First, in order to promote success rate, we must pay attention to the institutional environment differences between the host country and the country before foreign direct investment by Chinese enterprises. Choices should be made carefully according to the full consideration of the familiarity and adaptability of the local institutional environment.

Second, the effect of institutional distance on the success or failure of foreign direct investment ultimately depends on the previous international investment experience of Chinese companies. Therefore, we must be good at absorbing successful experiences in foreign investment to accelerate the internationalization of emerging multinationals in China. The successful experience of a certain host country should be copied to other similar host countries in the “institutional distance”. The successful experiences and failure lessons should be continuously summarized in the experience of foreign direct investment, which will be of great significance to the success of the foreign direct investment.

Third, the kind of industry invested abroad by multinational corporations in China is the key factor in determining whether or not to suffer resistance. Investment in sensitive areas involves geopolitics and national competitiveness. Industries such as communications, energy and high technology are often the areas that are relatively sensitive. Chinese multinationals must be cautious when investing in these industries.

Fourth, the bilateral investment agreement is an investment protection mechanism that can compensate for the defect of host country system.

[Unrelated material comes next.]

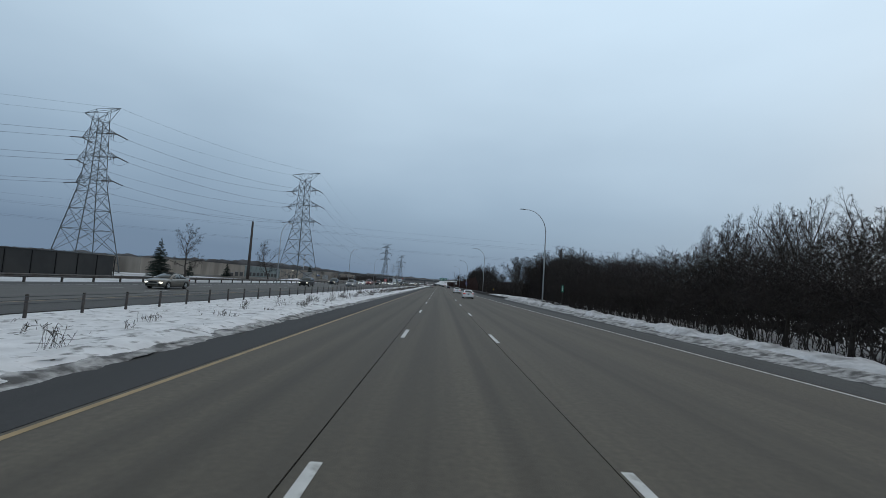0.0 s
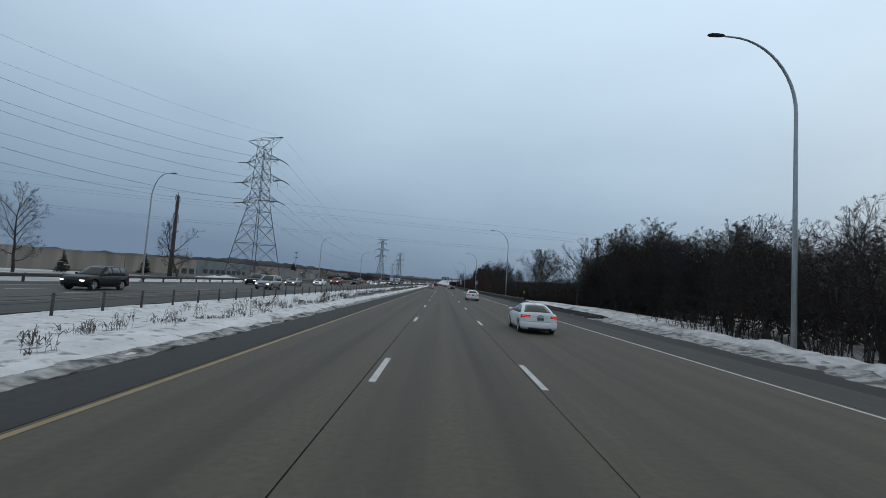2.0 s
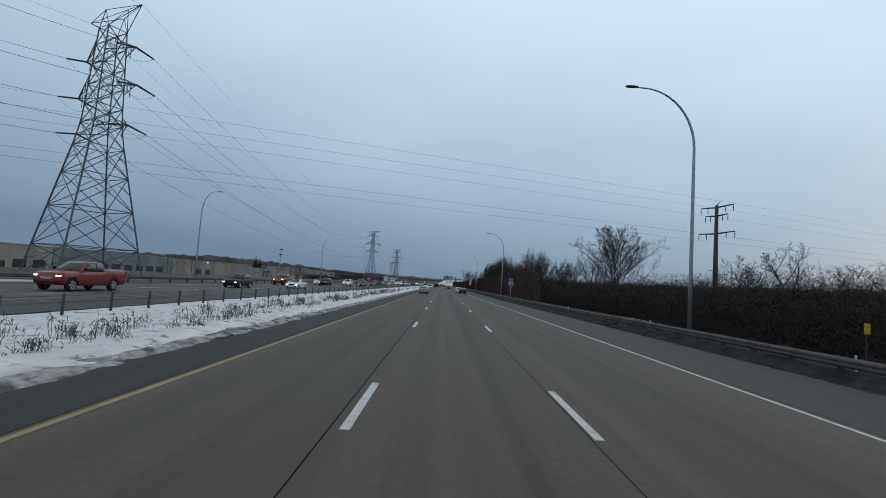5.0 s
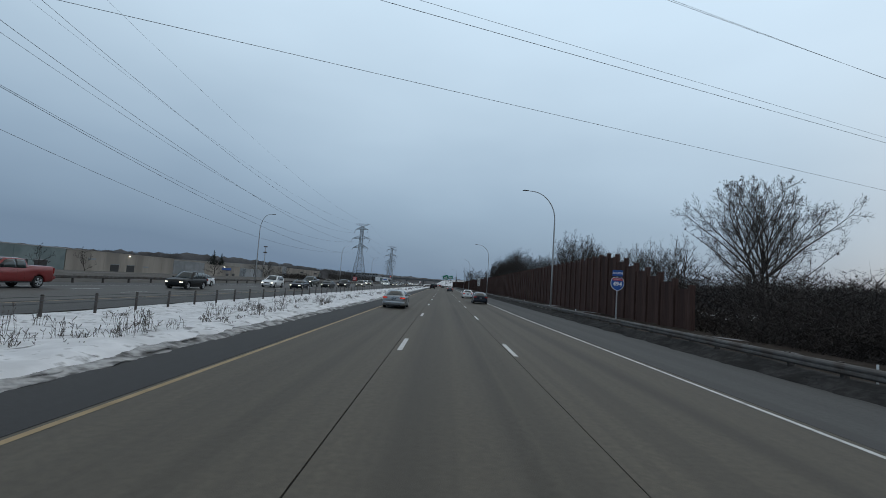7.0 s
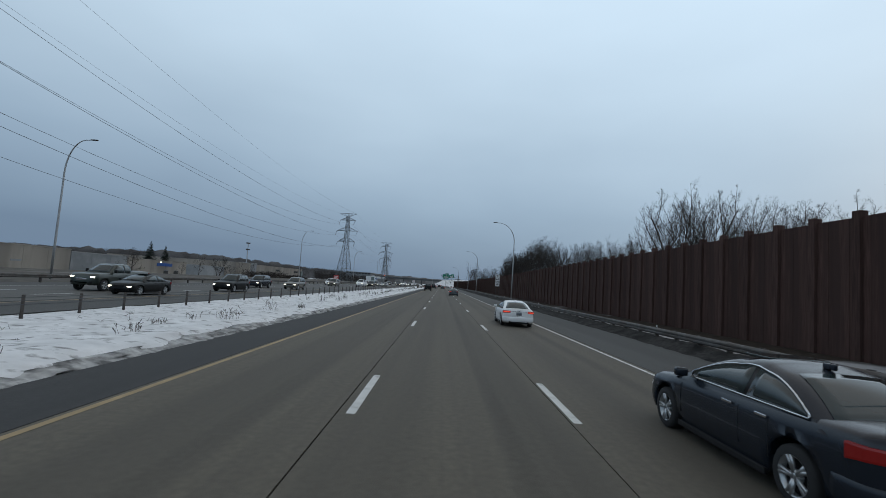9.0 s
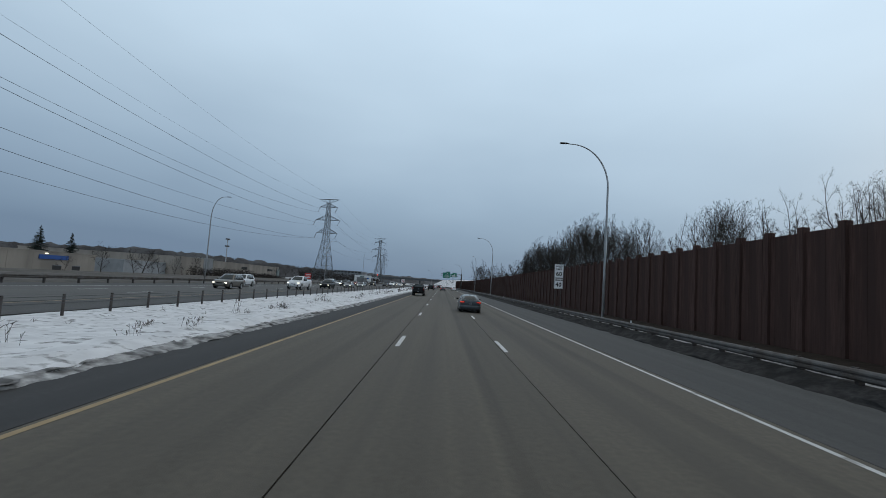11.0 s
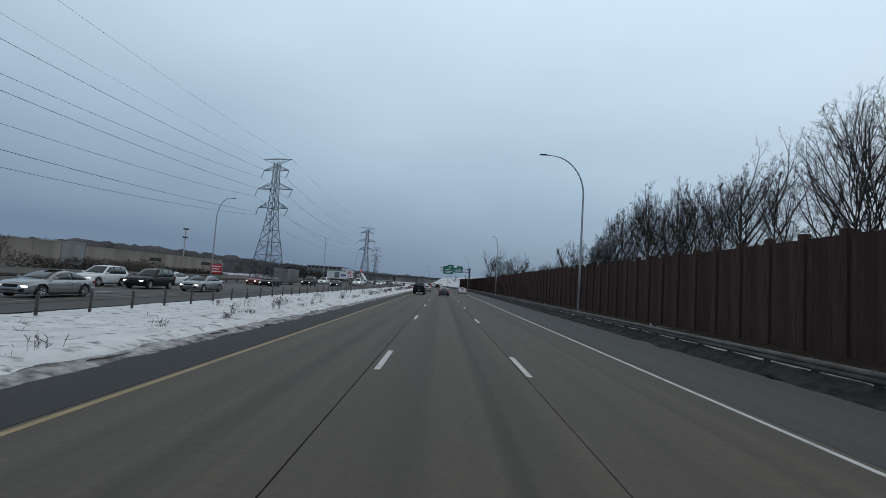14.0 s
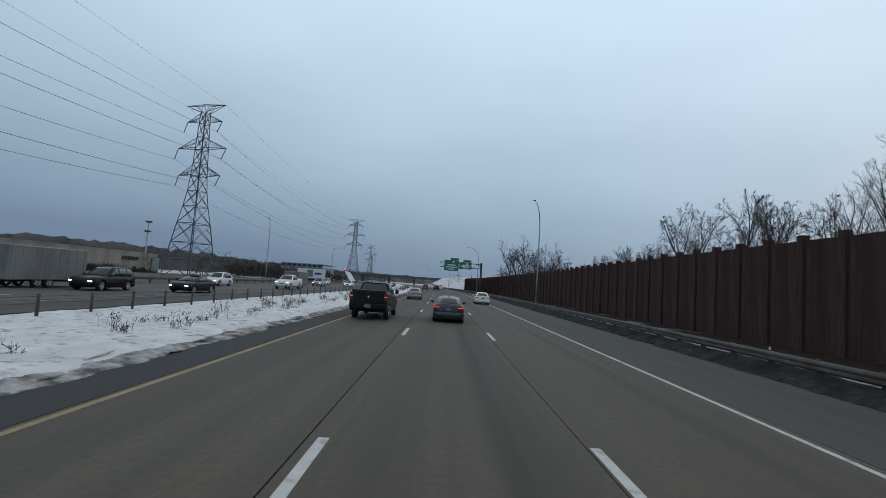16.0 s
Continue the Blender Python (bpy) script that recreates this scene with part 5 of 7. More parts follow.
ob = warehouse(516.3, 606, 6.15, BEIGE, "long beige factory building with black lettering bars", [(592, 594, -1.6, 1.2, "window"), (597, 599, -1.6, 1.2, "window"), (572, 574, -1.6, 1.2, "window")])
for a, n in ((548, 5), (586, 6)):
    for k in range(n):
        part("sign_bar", block(-111.95, -111.75, a + 1.5 * k, a + 1.0 + 1.5 * k, 3.2 + 0.2 * (k % 2), 4.6), INK, ob)
part("entrance_glass", block(-116, -111.4, 602, 606.4, -2.4, 4.9), TEAL_WALL, ob, "glazed entrance corner")

ob = thing("panel_wall", "long charcoal panel wall beyond the guard rail", "wall", kind="")
part("panels", block(-70.6, -70.2, 14, 98.8, -1.4, 3.25), DARK_WALL, ob)
part("coping", block(-70.7, -70.1, 13.9, 98.9, 3.25, 3.4), DARK_WALL, ob)
for k in range(18):
    part("panel_post", block(-70.2, -70.08, 14 + 5 * k - 0.1, 14 + 5 * k + 0.1, -1.4, 3.25), BLACK_TRIM, ob)

ob = thing("office_building", "dark flat-roofed office building beyond a wooded bank", "building")
part("wall", block(-97, -72, 702, 730, -1.5, 7.2), GREY_WALL, ob)
part("roof", block(-97.4, -71.6, 701.6, 730.4, 8.6, 9.1), GREY_WALL, ob, "pale flat roof edge")
for k in range(8):
    part("window", block(-96.6 + 3.05 * k, -94.4 + 3.05 * k, 701.9, 702.1, 7.2, 8.6), DARK_OPENING, ob)
    part("pier", block(-94.4 + 3.05 * k, -93.55 + 3.05 * k, 702, 702.5, 7.2, 8.6), GREY_WALL, ob)

# red roadside sign of the factory
ob = thing("factory_sign", "red factory sign board on two posts", "sign", at=Matrix.Translation((-58, 490, -0.9)) @ pose(0, 0, 0, 0, 0, -55))
part("board", block(-0.12, 0.12, -1.35, 1.35, 1.7, 4.1, 0.03), SIGN_RED, ob)
for k in range(3):
    part("sign_bar", block(0.12, 0.15, -1.05, 1.05 - 0.4 * (k % 2), 2.1 + 0.65 * k, 2.35 + 0.65 * k), SIGN_WHITE, ob)
for yy in (-1.1, 1.1):
    part("post", block(-0.06, 0.06, yy - 0.06, yy + 0.06, -0.3, 1.7), POST_STEEL, ob)


# tall floodlight masts
def flood_mast(x, y, top):
    ob = thing("floodlight_mast", "tall pale mast with two rings of floodlights", "floodlight", "floodlight masts", at=Matrix.Translation((x, y, -3)))
    part("mast", tube(bmesh.new(), [(0, 0, 0), (0, 0, top + 3)], [0.7, 0.4], 8), GALVANISED, ob)
    for z in (top + 2.5, top - 5):
        ring = part("lamp_ring", tube(bmesh.new(), [(1.6 * math.cos(t), 1.6 * math.sin(t), z) for t in (2 * math.pi * k / 10 for k in range(11))], 0.18, 5), POST_STEEL, ob)
        for k in range(6):
            t = 2 * math.pi * k / 6
            part("floodlight", block(1.8 * math.cos(t) - 0.5, 1.8 * math.cos(t) + 0.5, 1.8 * math.sin(t) - 0.5, 1.8 * math.sin(t) + 0.5, z - 0.1, z + 1.1), POST_STEEL, ring)


flood_mast(-232.7, 785, 35.5)

# ---- road signs ----
def sign_post(x, y, z0, name, label):
    return thing(name, label, "road sign", at=Matrix.Translation((x, y, z0)))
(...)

When both the quality of the host country system and the distance from the system are poor, bilateral investment agreements reduce the potential risks of the corporate investment and the adverse effects of political conflicts on investment performance. Most of the countries along the “Belt and Road” are developing countries with the poor institutional environment. Our government should pay attention to signing bilateral investment agreements with such countries to make up for their institutional shortcomings, so as to reduce the risk of Chinese enterprises investment in such countries.

Fifth, enterprises should be good at taking advantage of the opportunities for continuous improvement of bilateral political relations between China and the countries along the Belt and Road, and actively maintain and consolidate good diplomatic relations with countries along the “Belt and Road”. Political and diplomatic activities such as exchanges of high-level leaders should be strengthened, which can effectively promote Chinese enterprises to “go global” more successfully.

Sixth, enterprises must improve their own ownership advantages. The unique resources such as management, technology, and patents should be acquired at most to strengthen our competitiveness and improve our ability to withstand foreign investment risks. At the same time, the efficiency of foreign direct investment should be truly improved by actively learning the experience and lessons of foreign investment blocking. In addition, the management of institutional risks in the host country should be strengthened, and the dynamic changes of various institutional factors should be grasped, so as to flexibly adjust and optimize the existing OFDI strategy.

Conflicts of Interest

The authors declare no conflicts of interest regarding the publication of this paper.